Does the Prayer Book teach the Truth?
From time to time, I receive excellent questions. I added explanations of Hebrew words in parenthesis. Here is one of them and my reply:
In a recent blog you wrote: “The central part of Israelite life after the redemption from Egyptian slavery was sacrifices, an activity that Maimonides wrote was wrong, for God does not need or want sacrifices; they were allowed because of the need of the Israelites to make the offerings. Sacrifices continued in Judaism until the destruction of the second temple in 70 CE. At that time, although a group of Jews wanted to continue sacrifices outside the temple, the rabbis saw the destruction of the temple as an excellent opportunity to stop the practice. They substituted in its place synagogue worship and study.”
Why then do we say in the prayers “return the worship to your holy house, and the fire offerings of Israel etc.” as well as in mussaf (the additional prayer recited on Shabbat and holidays immediately after the morning service) – “let us bring the karban tamid and karban mussaf” (the morning and additional sacrifices); were the authors of the prayers less sophisticated or were these words intended for the masses?
I am equally bothered by the daily mention of resurrection in the second bracha (blessing) of shmone esrei (the standing prayer in all services).
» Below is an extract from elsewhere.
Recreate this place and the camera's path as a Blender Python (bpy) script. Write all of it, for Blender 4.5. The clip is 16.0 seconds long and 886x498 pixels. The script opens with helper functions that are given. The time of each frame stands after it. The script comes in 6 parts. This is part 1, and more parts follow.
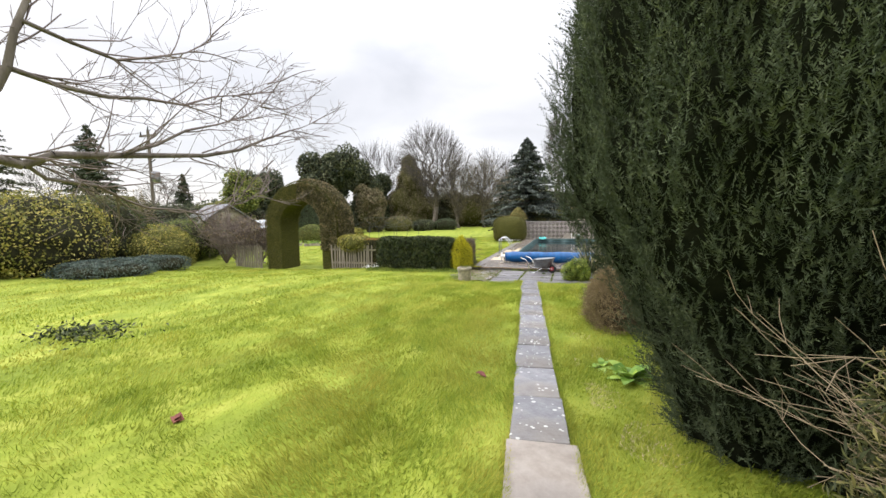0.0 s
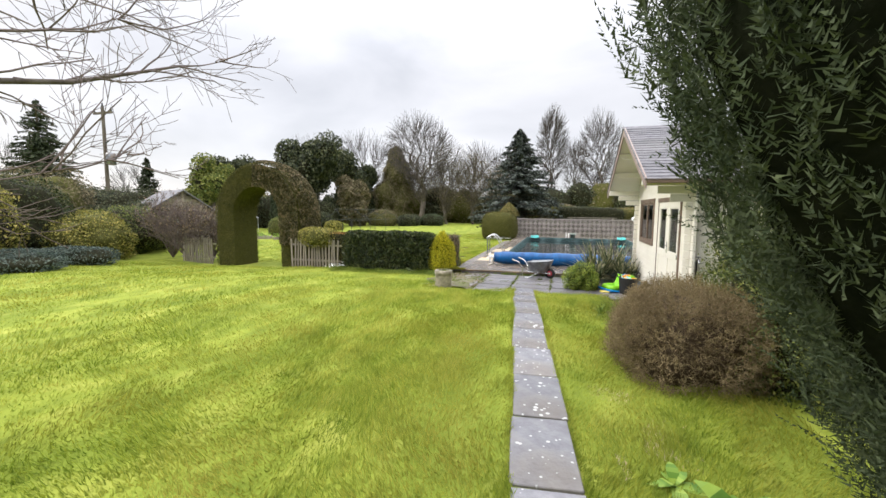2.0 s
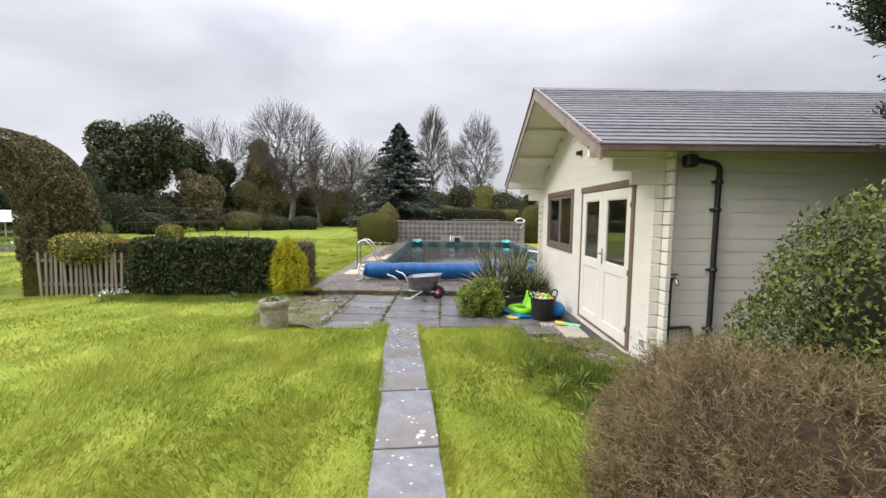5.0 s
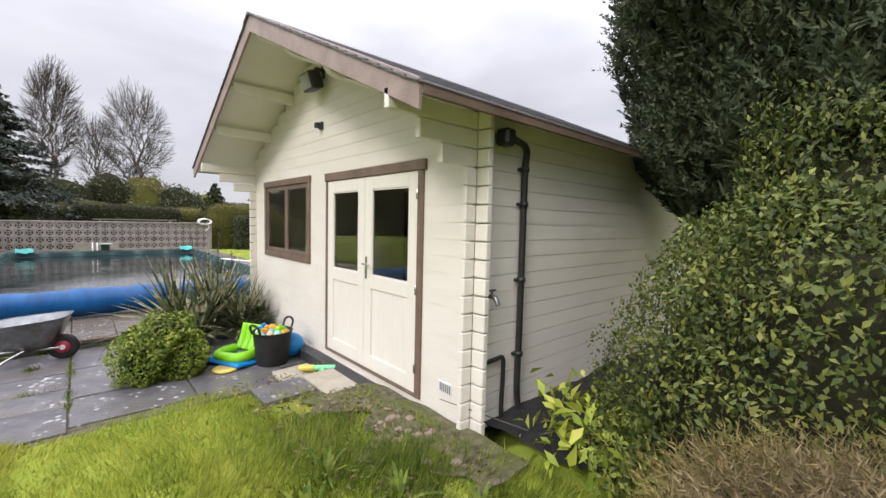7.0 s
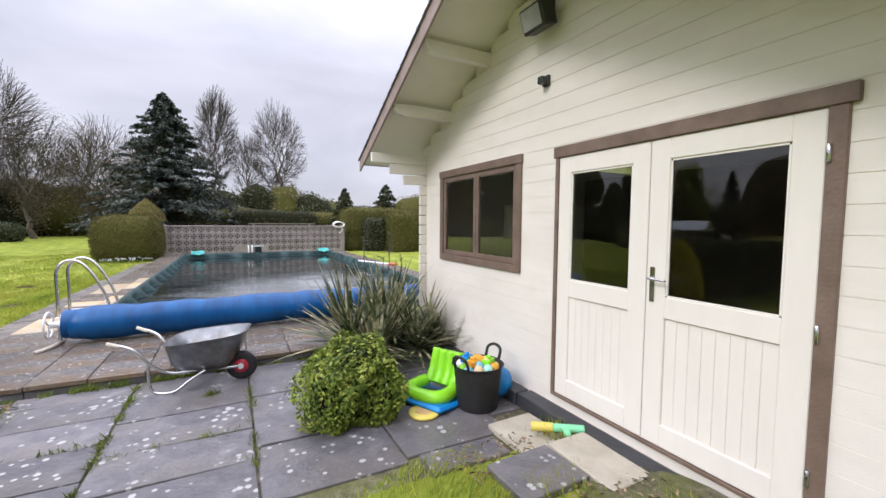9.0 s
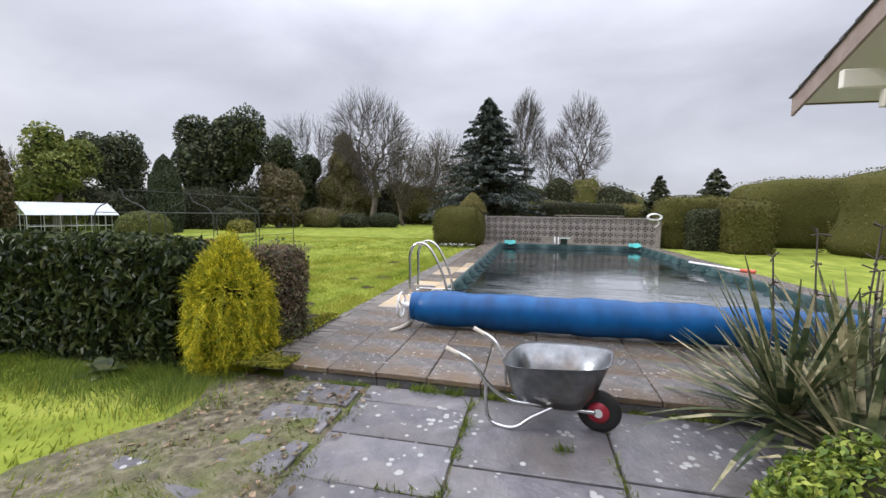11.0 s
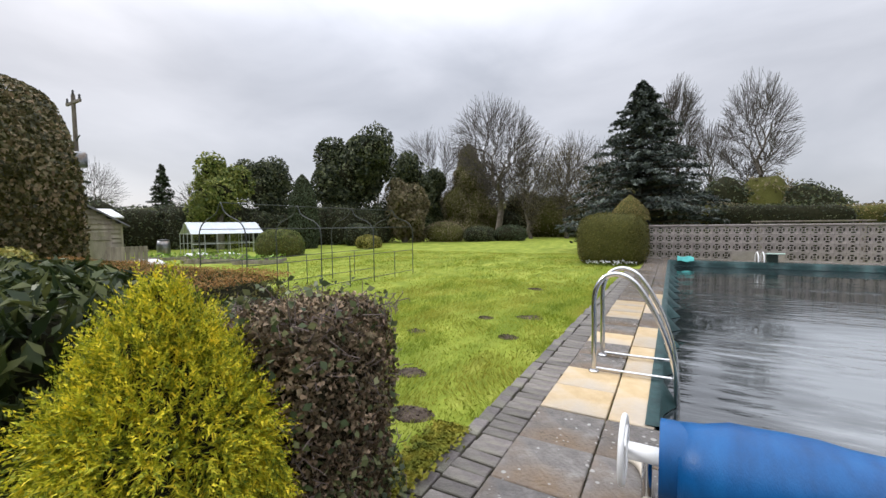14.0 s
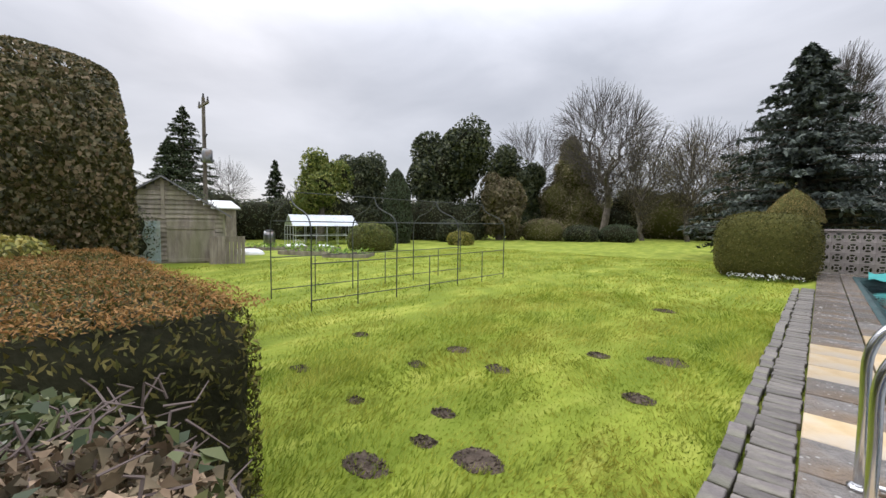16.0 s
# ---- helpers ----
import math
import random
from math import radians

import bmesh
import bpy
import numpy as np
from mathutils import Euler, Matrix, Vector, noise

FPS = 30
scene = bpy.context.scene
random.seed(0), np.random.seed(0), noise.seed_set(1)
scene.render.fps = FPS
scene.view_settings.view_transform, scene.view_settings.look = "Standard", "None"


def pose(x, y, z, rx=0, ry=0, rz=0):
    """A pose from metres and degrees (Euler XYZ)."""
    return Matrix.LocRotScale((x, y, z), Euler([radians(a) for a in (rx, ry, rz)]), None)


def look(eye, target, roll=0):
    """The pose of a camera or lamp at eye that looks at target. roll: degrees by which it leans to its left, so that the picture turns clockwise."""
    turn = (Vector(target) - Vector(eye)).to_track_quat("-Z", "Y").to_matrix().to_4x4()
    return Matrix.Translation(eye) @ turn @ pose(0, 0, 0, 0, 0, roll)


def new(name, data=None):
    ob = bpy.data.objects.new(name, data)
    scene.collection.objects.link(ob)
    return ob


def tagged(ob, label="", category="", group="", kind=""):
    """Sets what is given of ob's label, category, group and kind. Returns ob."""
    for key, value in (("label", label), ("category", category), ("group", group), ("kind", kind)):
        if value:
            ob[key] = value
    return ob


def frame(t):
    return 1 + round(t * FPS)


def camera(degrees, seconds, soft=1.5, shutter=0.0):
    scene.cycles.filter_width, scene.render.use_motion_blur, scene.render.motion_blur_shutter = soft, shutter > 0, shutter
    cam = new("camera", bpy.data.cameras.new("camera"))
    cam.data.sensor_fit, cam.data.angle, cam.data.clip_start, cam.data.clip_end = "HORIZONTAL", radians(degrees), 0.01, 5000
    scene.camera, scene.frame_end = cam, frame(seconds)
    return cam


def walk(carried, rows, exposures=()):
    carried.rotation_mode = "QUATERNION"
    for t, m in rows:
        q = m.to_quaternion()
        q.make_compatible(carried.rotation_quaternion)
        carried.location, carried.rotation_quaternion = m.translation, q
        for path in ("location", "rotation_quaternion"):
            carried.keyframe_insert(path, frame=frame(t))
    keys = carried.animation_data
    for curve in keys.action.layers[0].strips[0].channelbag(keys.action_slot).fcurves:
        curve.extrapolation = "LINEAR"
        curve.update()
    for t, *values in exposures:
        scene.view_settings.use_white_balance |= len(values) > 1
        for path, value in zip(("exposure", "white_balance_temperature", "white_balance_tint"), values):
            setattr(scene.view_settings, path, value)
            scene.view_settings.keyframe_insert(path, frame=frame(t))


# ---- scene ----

It seems Rambam (Maimonides) didn’t believe in techias hameisim (resurrection of the dead). His epistle on resurrection perhaps was bluff. Why should we keep talking about resurrection if we don’t really believe in it?
These are excellent questions.
I do not agree with the general conception that praying is a communication between humans and God. I think it is a period for self-reflection. The Hebrew verb l’hitpalel, “to pray,” is the Hebrew reflective form, indicating doing something to one’s self. The root of the word p-l-l, means “judge.” Thus l’hitpalel literally means “to judge one’s self.” It is a time to read various writings composed by people with widely different views, consider what is being said, and judging one’s self against the views.
The siddur, the Hebrew word for the prayer book, actually means arrangement, as in the sentence “to arrange a table setting,” which implies the taking of various utensils and putting them in their proper place. The siddur is not a catechism, a book that teaches the basics of Judaism. It is a collection/compendium of writings from people in different lands and different times, with widely different concepts about Judaism, God, what is important to know, and what significant human acts are. The writings include some discriminatory words, such as “thank God I was not created a woman” (although this is explained to imply “thank God I was given more obligations than those given to women”), mystical ideas, such as God wearing tephilin (phylacteries), ideas that many Jews and Maimonides reject, such as the reestablishment of sacrifices and resurrection of the body after death and God having human attributes and emotions. Besides causing us to think about these subjects, the insertion of them in the siddur also reminds readers of the history of Judaism, the time when concepts such as sacrifices were important and when most people thought that God has human emotions, including becoming angry when we act improperly.
Many of the writings can be recognized as being thought-provoking but anachronistic when one reads them with an open mind, but others are not so. Both types should not be rejected out of hand. They should cause readers to think. This is much like Maimonides’ warning not to reject Midrashim which are obviously untrue, such as those about speaking animals, because they can be read as parables with important even helpful lessons.
A good example of a “prayer” – a very popular one – that is misunderstood is the Friday night chant Lecha Dodi: “Come my beloved toward the bride to accept the Sabbath.” It was composed in the mid-sixteenth century by a mystic in the Israeli city Safed. People think it is extolling the Sabbath and that the refrain is saying “Come fellow Jews toward enjoying the Sabbath which is like a bride.”
This is not true. Solomon Alkabetz wrote his poem as a prayer/hope for the mystical reunion of God. He was one of the mystics who felt that God is composed of ten parts that became disjointed and people need to aid God to come back together again. When all ten parts are rejoined, the messianic age will occur. The poet is saying: “Come my beloved,” the tenth part of God known as “Tipheret” (each part has a name),and join together with “the bride,” the tenth part known as “Malka,” the queen, for once this joining occurs, we will have the ultimate Sabbath, the messianic age.
(I will not explain all the parts of the poem here. Suffice it to say, that if one doubts the explanation I gave, which many people besides me recognize, try to read the poem as a praise of the Sabbath. It is impossible.)